Голландец, в отличие от Фредерики, прибыл сюда с совершенно определёнными эстетическими ожиданиями. Он ожидал найти здесь «японские» сюжеты для картин, формы Сезанна и Ренуара, южный свет, возведённый Гогеном в чин мистической необходимости. И увидел всё это именно таким, каким хотел увидеть. Кроме того, он встретил здесь, под этим же горячим небом, кое-что и вполне голландское, например мосты, внешне ничем не отличающиеся от мостов в Делфте или Лейдене, разглядел в солнечном блеске цвета, напомнившие ему сильнее всего мягкие синие и жёлтые оттенки с полотен Вермеера. Ну и конечно, разглядел он одновременно и то, что никто до него не увидел, что принадлежит только ему.
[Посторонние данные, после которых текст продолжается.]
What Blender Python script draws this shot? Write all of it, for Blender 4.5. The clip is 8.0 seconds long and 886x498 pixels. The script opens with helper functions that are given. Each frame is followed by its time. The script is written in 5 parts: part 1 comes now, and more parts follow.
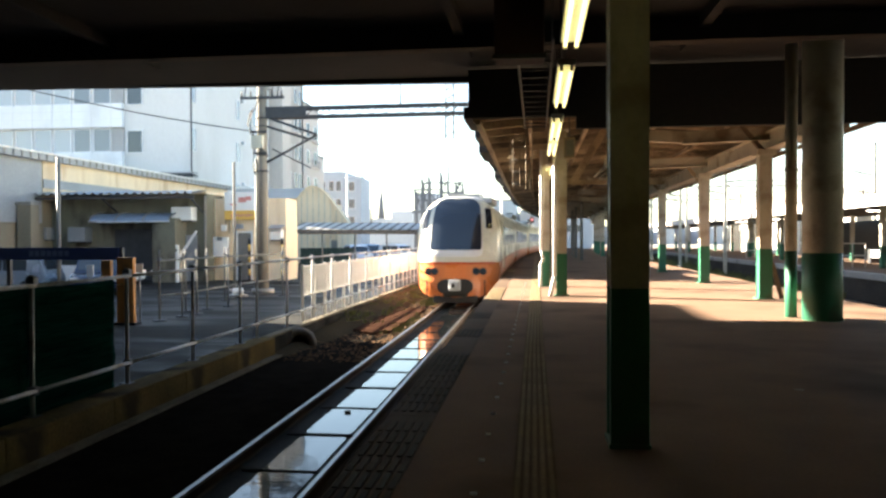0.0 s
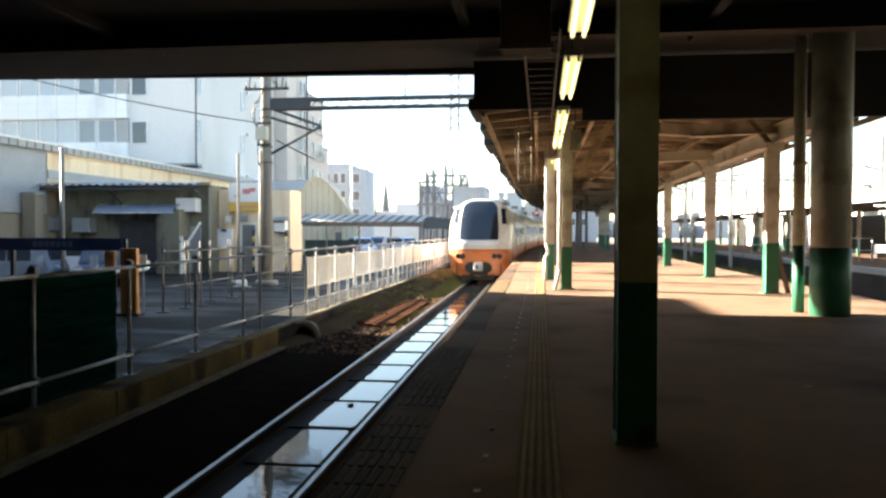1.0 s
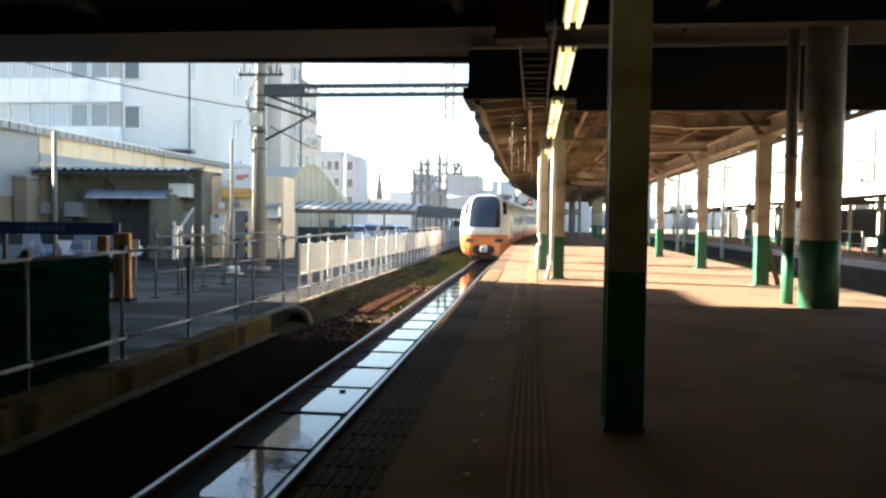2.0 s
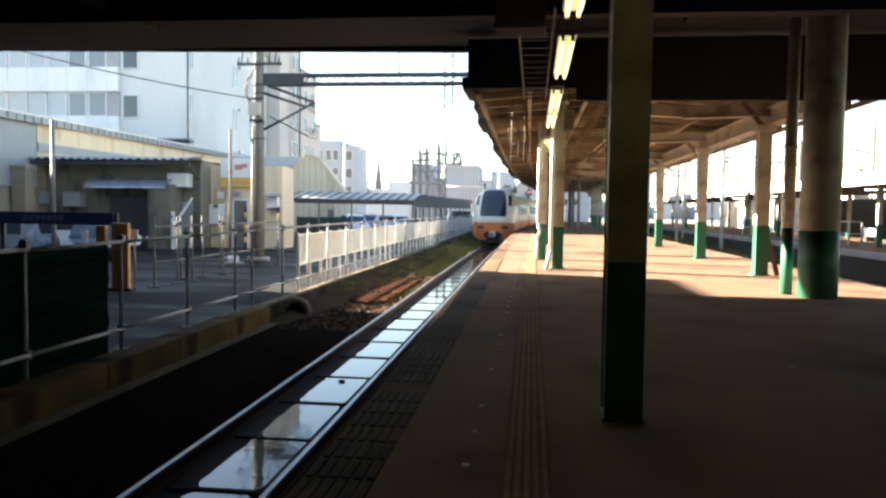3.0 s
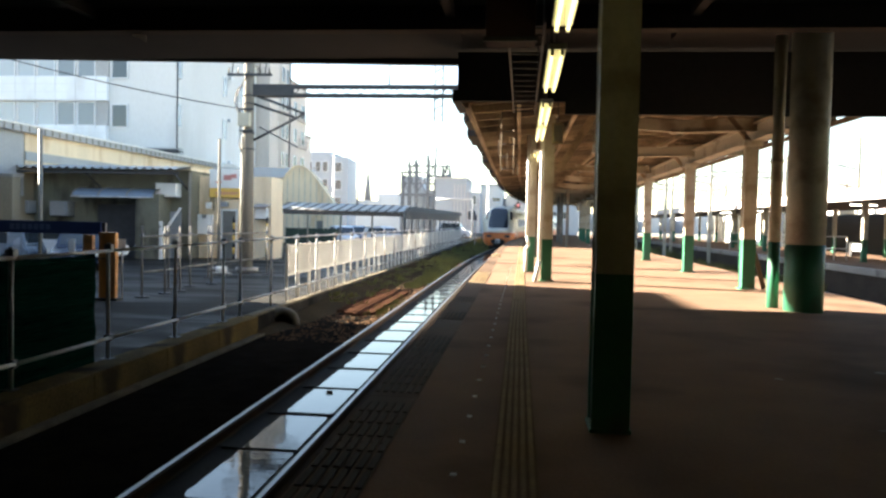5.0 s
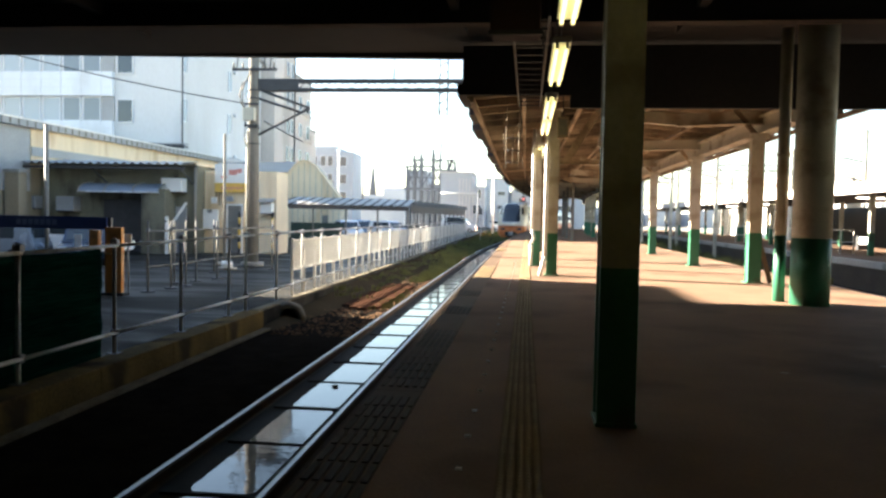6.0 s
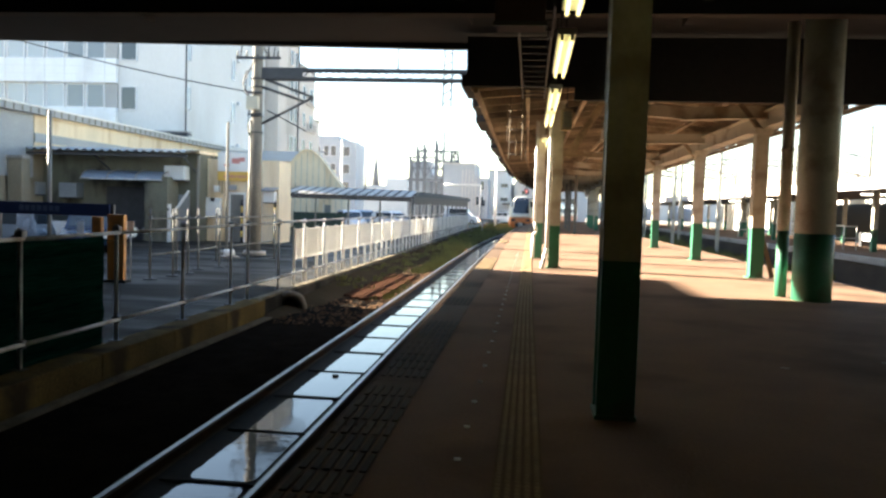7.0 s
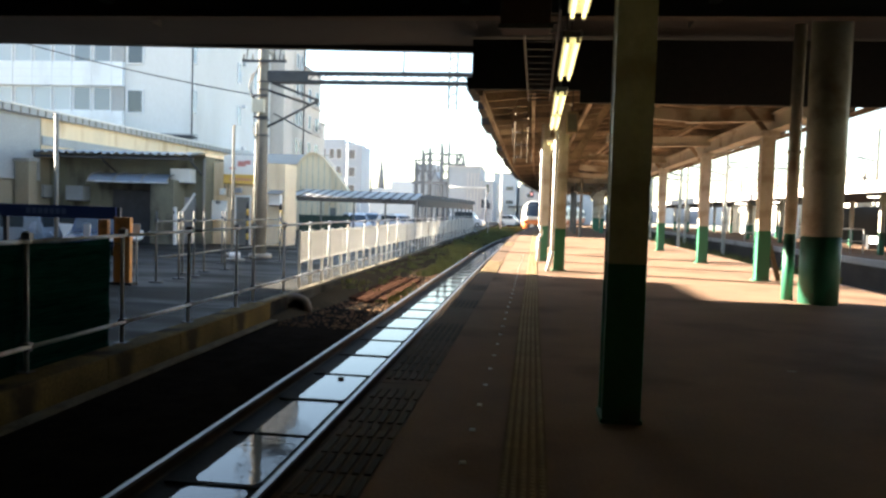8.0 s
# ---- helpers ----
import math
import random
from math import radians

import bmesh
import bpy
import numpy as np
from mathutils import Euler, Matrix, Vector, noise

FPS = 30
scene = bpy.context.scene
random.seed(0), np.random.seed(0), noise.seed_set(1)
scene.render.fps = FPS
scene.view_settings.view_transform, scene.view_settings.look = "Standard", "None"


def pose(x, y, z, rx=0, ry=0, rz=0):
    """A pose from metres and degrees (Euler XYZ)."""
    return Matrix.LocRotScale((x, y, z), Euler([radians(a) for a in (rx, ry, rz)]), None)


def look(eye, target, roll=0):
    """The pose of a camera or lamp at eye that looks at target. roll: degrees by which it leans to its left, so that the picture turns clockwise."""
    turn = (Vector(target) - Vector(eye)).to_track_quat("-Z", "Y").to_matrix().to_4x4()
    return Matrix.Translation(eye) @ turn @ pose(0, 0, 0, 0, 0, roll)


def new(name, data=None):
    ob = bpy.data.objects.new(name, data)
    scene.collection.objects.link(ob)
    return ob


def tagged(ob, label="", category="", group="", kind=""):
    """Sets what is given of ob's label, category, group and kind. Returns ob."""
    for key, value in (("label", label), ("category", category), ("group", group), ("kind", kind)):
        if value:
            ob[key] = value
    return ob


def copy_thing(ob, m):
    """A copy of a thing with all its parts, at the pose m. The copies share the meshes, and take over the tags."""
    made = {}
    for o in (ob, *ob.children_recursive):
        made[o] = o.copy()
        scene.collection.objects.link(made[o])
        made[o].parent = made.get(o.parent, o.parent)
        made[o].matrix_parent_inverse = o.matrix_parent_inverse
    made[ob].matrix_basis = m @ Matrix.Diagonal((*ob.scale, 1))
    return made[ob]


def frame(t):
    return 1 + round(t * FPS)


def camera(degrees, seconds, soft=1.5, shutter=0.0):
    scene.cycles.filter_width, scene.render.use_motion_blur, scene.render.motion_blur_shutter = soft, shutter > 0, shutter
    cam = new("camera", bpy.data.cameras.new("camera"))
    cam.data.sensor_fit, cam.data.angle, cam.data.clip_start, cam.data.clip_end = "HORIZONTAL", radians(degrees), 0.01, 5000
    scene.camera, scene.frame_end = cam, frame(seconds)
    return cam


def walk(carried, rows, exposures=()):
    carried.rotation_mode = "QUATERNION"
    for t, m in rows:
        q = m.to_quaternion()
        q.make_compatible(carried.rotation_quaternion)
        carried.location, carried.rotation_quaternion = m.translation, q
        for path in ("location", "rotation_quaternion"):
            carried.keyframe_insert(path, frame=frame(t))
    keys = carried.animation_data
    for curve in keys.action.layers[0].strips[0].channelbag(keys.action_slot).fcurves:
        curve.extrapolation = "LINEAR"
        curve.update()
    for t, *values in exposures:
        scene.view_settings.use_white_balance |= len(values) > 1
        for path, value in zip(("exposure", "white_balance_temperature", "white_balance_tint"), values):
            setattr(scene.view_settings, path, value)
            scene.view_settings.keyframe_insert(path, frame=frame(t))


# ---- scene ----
cam = camera(60.2, 8.0, soft=2.6)
PATH = [
    (0, (-0.006, 0.012, 1.312), (-0.249, 1.997, 1.286), -0.2),
    (0.5, (-0.002, 0.022, 1.303), (-0.263, 2.005, 1.279), 0.2),
    (1, (-0.017, 0.1, 1.307), (-0.271, 2.083, 1.262), 0.1),
    (1.5, (-0.006, 0.036, 1.304), (-0.248, 2.02, 1.239), 0.6),
    (3, (-0.009, 0.06, 1.307), (-0.242, 2.044, 1.206), 0.8),
    (3.5, (-0.001, 0.031, 1.303), (-0.229, 2.014, 1.183), 0.8),
    (4, (-0.004, 0.041, 1.302), (-0.21, 2.029, 1.218), 1.7),
    (4.5, (-0.01, 0.034, 1.296), (-0.209, 2.023, 1.231), 1.4),
    (6, (-0.007, 0.037, 1.298), (-0.225, 2.023, 1.214), 1.1),
    (6.5, (-0.008, 0.038, 1.296), (-0.23, 2.024, 1.203), 1.6),
    (7, (-0.004, 0.043, 1.295), (-0.227, 2.028, 1.188), 1.8),
    (7.5, (-0.004, 0.04, 1.295), (-0.232, 2.025, 1.202), 1.6),
    (8, (-0.005, 0.048, 1.294), (-0.242, 2.031, 1.194), 1.8),
]
walk(cam, [(t, look(eye, aim, roll)) for t, eye, aim, roll in PATH], [(0, 3.5, 6800, 9), (8, 3.5, 6800, 9)])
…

Подсолнухи, кипарисы, оливы…
Дорогой Тео,
нынче ранним утром я уже написал тебе письмо, а потом пошёл и продолжил работу над картиной, где освещённый солнцем сад. Потом я занёс картину в дом – и снова вышел, уже с чистым холстом, и с ним тоже закончил. И вот теперь у меня появилось настроение ещё для одного письмеца.
Потому что никогда мне ещё так не везло: природа здесь чрезвычайно красива. Что ни возьми, где ни возьми. Небесный купол – чудесно синий, солнце имеет бледное зеленовато-жёлтое сияние, точно сера, вместе же это мягко и очаровательно, как сочетание небесно-голубого и жёлтого на полотнах Вермеера Делфтского. Я не умею работать красками столь красиво, но работа меня так захватывает, что я не держу себя на поводке, не следую никаким правилам…
Здесь более сильное солнце: оказывается, Писсарро говорил мне сущую правду, да и Гоген в письме тоже. Простота, обесцвеченность, значительность великого действия солнца.
На севере такого даже и не заподозришь[41].